Stored items
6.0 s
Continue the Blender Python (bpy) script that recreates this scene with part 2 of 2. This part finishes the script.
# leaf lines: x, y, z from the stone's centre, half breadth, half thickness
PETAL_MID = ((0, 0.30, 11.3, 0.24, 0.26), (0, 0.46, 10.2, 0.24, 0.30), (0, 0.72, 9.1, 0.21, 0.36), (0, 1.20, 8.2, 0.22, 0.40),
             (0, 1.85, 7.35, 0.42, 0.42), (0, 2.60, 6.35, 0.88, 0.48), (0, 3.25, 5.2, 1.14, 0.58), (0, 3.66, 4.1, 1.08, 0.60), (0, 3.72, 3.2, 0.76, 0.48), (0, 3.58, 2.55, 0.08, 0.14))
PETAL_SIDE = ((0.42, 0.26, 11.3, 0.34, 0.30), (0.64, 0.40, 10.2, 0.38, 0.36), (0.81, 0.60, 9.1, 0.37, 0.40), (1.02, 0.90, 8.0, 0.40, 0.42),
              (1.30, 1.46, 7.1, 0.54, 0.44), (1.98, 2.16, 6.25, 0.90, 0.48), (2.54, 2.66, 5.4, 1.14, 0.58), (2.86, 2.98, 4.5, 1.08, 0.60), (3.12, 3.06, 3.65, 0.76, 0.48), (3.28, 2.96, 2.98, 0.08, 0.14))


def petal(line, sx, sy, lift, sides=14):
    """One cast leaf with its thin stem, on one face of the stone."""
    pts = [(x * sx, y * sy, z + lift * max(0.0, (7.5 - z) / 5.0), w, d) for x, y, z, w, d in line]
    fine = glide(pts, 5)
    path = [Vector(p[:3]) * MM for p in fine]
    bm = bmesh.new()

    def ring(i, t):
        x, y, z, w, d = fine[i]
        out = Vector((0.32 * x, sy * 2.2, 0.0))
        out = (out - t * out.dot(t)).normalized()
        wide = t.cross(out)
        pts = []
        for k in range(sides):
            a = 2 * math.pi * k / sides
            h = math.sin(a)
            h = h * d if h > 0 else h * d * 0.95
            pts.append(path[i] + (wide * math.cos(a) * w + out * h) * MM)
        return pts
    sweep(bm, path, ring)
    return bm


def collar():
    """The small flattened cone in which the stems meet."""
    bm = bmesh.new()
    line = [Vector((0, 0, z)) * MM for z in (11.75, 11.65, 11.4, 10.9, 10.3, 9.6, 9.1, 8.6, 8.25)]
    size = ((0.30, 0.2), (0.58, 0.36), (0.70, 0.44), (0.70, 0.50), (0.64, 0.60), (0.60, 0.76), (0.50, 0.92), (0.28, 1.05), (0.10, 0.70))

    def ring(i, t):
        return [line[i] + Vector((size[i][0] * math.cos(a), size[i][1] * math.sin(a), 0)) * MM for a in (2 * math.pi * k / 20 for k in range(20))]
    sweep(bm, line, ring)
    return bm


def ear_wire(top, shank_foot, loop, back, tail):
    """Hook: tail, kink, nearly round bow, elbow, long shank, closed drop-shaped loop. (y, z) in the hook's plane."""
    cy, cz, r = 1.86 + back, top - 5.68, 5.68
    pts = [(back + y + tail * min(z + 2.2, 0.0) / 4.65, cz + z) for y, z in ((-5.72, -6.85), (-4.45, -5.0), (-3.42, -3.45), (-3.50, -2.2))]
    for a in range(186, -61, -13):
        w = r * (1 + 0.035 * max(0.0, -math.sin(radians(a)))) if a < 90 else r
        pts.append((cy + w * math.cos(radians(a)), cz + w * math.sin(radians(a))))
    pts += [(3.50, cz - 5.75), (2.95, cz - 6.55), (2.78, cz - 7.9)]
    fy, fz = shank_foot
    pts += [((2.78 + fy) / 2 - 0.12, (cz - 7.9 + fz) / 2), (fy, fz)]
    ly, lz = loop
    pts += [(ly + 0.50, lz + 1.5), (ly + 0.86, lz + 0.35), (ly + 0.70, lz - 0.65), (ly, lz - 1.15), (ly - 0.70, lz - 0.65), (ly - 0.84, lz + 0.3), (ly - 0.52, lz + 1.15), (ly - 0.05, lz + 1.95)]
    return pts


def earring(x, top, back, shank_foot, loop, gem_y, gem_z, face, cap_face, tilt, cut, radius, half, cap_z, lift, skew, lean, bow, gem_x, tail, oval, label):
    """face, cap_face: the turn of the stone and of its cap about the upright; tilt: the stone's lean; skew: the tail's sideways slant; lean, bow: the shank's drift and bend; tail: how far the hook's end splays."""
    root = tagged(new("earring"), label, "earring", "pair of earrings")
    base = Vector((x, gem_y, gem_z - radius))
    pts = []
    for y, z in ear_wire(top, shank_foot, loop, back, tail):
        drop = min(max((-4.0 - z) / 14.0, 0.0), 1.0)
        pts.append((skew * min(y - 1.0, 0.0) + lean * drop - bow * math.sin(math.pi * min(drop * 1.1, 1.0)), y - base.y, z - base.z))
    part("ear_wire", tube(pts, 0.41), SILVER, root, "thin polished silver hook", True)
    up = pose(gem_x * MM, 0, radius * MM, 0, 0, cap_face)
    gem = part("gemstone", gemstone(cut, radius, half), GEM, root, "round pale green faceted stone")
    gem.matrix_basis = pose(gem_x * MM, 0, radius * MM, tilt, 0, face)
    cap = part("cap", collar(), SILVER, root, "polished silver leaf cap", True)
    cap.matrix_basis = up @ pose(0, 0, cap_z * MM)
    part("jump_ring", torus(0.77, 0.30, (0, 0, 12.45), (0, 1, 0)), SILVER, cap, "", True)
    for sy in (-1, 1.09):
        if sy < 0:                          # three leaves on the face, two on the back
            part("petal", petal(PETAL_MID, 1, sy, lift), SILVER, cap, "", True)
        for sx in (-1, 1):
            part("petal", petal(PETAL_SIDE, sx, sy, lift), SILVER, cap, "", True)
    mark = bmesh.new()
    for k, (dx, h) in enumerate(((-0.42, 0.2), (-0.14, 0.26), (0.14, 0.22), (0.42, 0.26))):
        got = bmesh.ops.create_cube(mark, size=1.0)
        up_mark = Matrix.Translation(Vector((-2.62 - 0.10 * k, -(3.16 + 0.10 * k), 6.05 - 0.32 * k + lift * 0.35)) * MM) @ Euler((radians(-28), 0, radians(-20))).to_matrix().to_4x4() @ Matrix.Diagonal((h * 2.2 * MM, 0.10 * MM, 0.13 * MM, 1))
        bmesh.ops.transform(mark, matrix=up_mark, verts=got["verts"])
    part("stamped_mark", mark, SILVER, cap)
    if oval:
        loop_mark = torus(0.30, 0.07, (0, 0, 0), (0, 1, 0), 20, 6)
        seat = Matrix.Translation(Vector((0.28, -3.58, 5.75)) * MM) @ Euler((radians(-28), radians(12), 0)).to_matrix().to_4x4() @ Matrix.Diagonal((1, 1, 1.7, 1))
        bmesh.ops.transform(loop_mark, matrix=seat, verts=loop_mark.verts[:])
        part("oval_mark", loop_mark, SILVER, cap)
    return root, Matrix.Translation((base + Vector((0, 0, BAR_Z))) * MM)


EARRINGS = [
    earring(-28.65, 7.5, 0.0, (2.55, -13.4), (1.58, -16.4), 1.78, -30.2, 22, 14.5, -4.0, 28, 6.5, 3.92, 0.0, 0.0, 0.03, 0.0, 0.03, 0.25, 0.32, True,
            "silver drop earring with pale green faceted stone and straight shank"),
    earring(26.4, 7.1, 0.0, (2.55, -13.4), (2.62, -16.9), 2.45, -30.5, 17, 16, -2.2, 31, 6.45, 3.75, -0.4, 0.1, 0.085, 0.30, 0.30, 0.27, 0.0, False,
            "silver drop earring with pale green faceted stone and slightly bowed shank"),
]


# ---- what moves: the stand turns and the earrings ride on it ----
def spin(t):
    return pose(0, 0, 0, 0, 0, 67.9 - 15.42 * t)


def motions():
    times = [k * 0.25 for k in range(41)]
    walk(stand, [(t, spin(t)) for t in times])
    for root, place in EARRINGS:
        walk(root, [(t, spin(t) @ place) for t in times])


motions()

--

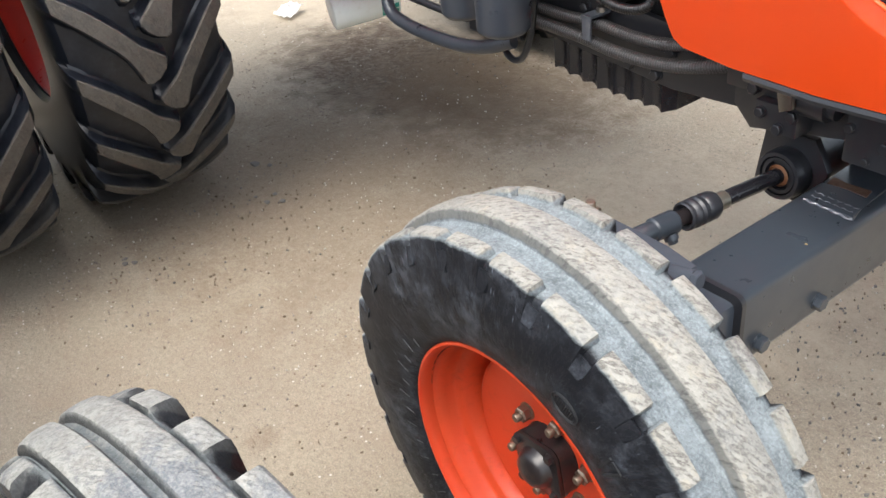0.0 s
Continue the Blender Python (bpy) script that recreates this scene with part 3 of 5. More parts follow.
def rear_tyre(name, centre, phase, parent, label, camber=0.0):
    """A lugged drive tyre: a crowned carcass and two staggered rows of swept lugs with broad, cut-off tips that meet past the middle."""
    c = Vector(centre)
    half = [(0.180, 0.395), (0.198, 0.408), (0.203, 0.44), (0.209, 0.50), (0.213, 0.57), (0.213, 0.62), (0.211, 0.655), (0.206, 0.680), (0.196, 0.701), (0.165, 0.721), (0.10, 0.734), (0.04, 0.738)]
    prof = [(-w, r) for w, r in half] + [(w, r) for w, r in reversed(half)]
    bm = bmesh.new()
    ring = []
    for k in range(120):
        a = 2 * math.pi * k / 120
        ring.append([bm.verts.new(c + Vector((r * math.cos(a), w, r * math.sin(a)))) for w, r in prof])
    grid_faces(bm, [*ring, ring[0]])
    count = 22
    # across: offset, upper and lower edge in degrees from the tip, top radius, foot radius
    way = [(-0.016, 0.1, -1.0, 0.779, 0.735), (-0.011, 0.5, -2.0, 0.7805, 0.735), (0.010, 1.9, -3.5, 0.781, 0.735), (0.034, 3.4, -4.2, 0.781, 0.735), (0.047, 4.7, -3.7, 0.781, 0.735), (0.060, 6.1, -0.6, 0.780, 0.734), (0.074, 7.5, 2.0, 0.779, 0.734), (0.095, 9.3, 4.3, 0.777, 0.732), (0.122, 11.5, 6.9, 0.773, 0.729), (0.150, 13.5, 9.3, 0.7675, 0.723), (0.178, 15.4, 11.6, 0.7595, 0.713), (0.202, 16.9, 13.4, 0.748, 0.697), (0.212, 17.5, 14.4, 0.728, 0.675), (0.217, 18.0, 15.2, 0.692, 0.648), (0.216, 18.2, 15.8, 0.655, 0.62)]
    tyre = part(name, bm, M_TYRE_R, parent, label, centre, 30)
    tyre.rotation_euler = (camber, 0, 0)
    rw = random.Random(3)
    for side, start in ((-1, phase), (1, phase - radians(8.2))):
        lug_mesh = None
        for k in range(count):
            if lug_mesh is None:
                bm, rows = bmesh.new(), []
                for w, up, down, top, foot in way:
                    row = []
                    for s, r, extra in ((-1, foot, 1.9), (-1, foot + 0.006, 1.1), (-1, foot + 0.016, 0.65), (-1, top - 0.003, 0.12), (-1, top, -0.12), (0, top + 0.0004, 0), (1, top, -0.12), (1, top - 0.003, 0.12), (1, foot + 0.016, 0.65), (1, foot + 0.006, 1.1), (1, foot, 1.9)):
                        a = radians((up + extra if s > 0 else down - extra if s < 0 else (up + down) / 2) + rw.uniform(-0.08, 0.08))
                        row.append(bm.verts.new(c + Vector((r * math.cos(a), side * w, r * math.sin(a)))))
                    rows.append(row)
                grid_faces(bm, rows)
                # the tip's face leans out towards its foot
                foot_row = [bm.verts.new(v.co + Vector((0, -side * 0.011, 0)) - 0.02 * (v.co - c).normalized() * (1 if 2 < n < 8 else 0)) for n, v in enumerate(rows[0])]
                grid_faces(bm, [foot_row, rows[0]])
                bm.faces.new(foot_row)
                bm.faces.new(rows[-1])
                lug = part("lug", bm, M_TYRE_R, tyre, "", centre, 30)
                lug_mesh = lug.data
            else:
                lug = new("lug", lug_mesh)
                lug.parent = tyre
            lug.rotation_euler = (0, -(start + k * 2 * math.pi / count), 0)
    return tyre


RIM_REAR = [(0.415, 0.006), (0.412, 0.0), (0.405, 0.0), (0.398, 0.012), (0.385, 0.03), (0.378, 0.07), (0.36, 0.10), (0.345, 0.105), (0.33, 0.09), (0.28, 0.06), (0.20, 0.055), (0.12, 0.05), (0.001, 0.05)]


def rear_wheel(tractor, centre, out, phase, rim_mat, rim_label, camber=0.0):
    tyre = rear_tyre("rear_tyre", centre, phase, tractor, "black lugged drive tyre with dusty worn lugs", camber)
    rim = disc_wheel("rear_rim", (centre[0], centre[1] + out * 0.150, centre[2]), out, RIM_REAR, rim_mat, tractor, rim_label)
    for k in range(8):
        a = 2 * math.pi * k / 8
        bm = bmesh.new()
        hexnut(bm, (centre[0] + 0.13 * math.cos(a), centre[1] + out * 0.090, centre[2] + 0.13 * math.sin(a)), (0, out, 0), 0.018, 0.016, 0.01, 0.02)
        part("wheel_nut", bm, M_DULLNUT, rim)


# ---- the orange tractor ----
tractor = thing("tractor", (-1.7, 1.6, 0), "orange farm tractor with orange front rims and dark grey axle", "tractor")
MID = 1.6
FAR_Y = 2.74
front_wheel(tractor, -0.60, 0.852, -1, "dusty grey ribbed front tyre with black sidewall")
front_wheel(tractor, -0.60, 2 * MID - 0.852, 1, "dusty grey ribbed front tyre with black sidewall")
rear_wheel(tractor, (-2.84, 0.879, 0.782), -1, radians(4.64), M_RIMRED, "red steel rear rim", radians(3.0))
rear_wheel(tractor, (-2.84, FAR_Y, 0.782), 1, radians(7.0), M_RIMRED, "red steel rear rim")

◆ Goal
Where a line in the entries holds "Python", copy that line.

◆ Full solution
Continue the Blender Python (bpy) script that recreates this scene with part 2 of 2. This part finishes the script.
Continue the Blender Python (bpy) script that recreates this scene with part 3 of 5. More parts follow.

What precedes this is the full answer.